The crunch, though, has forced hospitals to get creative. Some, like Max Healthcare, found other avenues for profit. Max took the home delivery route. As of April 2018, Max’s home health business unit was one of the largest players in Indian home healthcare, and their diagnostics arm was one of the largest in the National Capital Region (NCR).
Healthtech startups, meanwhile, went one step ahead and pulled the sector online. Consultation, prescriptions, doorstep delivery of drugs, sample collections for lab testing and delivery—you name it, there’s a startup out there doing it.
The government, too, seemed keen on the digitisation of the healthcare space but seemed to lose its appetite as it focused on Ayushman Bharat. Take the Integrated Health Information Platform (IHIP)—a health data hub meant to digitise personal healthcare information—for example. A senior executive at one of the three consortiums that sought to build the hub told The Ken in May 2018 that the IHIP file stopped moving once Ayushman Bharat was announced.
The IHIP itself had its roots in the Electronic Health Records (EHR) Standards 2016. The EHR required all patient medical data be uploaded so they could be accessed by any medical personnel, thus promoting interoperability.
While the IHIP is now gone, the EHR Standards 2016 are still only voluntary.
In the private space, however, the digital march was unceasing. Today, there are online pharmacies that deliver drugs to your doorstep, websites that facilitate online consultations with doctors, give you basic and accurate medical information in regional languages, and more.
E-pharmacies, in particular, have had an eventful few years. In October 2015, the Indian Internet Pharmacy Association was set up. The association lobbied for e-pharmacies, seeking regulatory change on the part of the government. At stake was the $13.4-billion market for drug sales, traditionally cornered by small, offline pharmacies.

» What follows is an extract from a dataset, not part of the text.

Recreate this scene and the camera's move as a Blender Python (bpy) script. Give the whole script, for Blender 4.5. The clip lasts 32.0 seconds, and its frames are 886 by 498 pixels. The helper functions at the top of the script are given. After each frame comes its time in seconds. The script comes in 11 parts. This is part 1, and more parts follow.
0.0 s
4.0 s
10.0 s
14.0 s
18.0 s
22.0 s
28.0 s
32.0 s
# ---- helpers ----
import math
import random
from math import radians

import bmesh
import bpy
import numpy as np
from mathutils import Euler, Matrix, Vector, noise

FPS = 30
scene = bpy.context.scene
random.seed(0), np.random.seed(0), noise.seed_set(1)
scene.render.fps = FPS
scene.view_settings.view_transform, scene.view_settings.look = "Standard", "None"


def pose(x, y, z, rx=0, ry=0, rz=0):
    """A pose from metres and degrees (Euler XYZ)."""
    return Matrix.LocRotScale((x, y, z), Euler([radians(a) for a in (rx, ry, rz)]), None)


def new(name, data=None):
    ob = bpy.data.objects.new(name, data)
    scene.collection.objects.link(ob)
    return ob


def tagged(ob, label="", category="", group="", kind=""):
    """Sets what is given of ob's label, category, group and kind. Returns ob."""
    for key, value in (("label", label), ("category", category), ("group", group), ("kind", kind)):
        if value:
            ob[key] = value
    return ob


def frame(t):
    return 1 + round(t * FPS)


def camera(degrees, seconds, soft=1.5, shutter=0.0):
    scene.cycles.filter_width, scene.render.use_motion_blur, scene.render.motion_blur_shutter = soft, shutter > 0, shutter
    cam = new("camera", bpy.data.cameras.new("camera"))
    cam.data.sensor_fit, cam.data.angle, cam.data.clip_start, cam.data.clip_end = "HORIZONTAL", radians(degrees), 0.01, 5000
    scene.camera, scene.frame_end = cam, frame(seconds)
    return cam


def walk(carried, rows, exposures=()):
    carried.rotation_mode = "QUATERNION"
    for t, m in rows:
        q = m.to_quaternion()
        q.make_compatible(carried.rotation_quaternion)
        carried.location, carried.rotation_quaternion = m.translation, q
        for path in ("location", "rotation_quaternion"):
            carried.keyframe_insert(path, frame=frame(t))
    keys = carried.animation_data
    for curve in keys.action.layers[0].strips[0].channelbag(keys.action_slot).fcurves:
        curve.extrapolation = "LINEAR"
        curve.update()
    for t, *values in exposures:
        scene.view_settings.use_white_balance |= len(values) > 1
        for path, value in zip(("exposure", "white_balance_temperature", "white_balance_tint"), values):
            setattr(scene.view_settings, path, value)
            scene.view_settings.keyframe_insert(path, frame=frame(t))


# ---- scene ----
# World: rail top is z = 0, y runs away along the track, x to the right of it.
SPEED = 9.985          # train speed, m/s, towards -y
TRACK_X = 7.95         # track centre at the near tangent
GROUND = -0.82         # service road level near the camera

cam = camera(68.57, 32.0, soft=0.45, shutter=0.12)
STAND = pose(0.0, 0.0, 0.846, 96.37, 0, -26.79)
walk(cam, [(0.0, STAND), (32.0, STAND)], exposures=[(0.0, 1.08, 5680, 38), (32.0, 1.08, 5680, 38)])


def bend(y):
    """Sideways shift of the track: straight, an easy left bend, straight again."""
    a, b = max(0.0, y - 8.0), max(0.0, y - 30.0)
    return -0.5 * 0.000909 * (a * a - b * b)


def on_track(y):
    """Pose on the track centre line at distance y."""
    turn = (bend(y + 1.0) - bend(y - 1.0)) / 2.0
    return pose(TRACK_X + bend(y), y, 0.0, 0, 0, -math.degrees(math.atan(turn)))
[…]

The Association’s work seems to have paid off. The government released a draft policy for regulating e-pharmacies in 2018. Optimism about the future of e-pharmacies soared. However, the policy is yet to be finalised.

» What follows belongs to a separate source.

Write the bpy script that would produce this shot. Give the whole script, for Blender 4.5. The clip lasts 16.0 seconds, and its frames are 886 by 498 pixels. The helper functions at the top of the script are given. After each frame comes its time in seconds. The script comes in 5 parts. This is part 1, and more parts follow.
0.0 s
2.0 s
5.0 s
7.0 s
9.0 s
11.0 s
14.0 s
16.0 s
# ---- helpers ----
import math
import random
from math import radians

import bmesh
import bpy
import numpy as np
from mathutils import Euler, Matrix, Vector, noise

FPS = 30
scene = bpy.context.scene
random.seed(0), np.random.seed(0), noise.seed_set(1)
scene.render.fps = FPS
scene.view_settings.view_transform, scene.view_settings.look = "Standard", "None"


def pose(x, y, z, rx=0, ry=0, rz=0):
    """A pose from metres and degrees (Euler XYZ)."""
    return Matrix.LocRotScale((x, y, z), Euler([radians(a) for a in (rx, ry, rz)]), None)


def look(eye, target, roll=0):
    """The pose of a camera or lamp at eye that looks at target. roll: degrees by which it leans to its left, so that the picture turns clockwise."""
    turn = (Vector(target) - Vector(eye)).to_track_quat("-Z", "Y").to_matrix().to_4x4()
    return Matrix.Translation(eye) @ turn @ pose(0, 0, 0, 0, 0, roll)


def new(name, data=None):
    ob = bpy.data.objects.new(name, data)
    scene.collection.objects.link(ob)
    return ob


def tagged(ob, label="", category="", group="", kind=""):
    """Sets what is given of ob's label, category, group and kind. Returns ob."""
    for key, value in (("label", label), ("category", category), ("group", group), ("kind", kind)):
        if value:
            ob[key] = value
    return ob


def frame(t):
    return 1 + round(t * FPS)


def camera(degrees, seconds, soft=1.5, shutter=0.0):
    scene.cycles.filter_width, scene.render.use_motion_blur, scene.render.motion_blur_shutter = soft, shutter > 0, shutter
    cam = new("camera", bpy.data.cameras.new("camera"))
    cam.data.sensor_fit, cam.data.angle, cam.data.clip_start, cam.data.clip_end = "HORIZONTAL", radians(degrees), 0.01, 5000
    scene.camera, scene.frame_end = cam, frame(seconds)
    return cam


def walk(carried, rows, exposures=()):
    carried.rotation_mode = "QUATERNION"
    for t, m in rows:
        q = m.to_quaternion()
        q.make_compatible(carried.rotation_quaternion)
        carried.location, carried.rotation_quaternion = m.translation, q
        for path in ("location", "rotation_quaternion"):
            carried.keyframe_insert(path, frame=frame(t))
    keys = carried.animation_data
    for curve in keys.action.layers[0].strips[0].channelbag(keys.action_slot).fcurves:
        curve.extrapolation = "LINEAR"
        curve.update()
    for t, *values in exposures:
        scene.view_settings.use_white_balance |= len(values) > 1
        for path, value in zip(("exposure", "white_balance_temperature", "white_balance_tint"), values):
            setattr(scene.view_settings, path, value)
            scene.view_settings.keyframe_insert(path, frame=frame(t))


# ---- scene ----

Meanwhile, the government’s vaccination efforts hit a number of stumbling blocks. The vaccination programs—Mission Indradhanush and its subsequent iterations—set a goal of 90% immunisation coverage of India with the government-approved list of vaccines by 2020.
But where can these vaccines be bought?
The three public sector undertakings (PSUs) the government leaned heavily on—Central Research Institute (CRI), Kasauli, BCG Vaccine Laboratory (BCGVL), Chennai and Pasteur Institute of India (PII), Coonoor—were shut down in January 2008.
Consequently, the private Indian vaccine sector grew at a CAGR of 18% to Rs 5,900 crore ($907 million) between 2009 and 2016. Pharma major Pfizer led the way by convincing the government to buy its patented pneumonia vaccine.
The government’s attempts to move away from the private sector have not gone so well. Over seven years, it pumped about Rs 600 crore ($84.2 million) into condom-maker HLL Lifecare to develop an Integrated Vaccine Complex (IVC). The cost of the IVC has now shot up to over Rs 900 crore ($126.4 million). All without a single vaccine being produced by the facility so far.
With that being the case, the government turned increasingly towards BMGF. The Foundation ‘fixed’ the supply side of the market by doling out grants to major vaccine producers such as the Serum Institute of India. It is hoping that as it exits the country, the government will step in and fix the demand side concerns by buying the vaccines it helped produce.
The government had also set other targets for itself. Eliminate malaria by 2030. Eliminate tuberculosis by 2025, after previous failed targets of 2017 and 2015. Eliminate polio.
While India was declared polio-free in 2014, TB, on the other hand, was a daunting problem, especially with the rise of the superbugs. In fact, India, for the first time, accepted large donations for bedaquiline and delamanid, the first drugs to be approved in 50 years for drug-resistant strains of TB.
With the superbug war well underway in India — Indians are highly resistant to new antibiotics. But there also seems to be a glimmer of hope (which of course comes with a catch). The country now has a first-of-its-kind test to diagnose TB drug resistance, but it is not accessible enough. Yet. The country is also seeing a resurgence of vaccine-preventable diseases.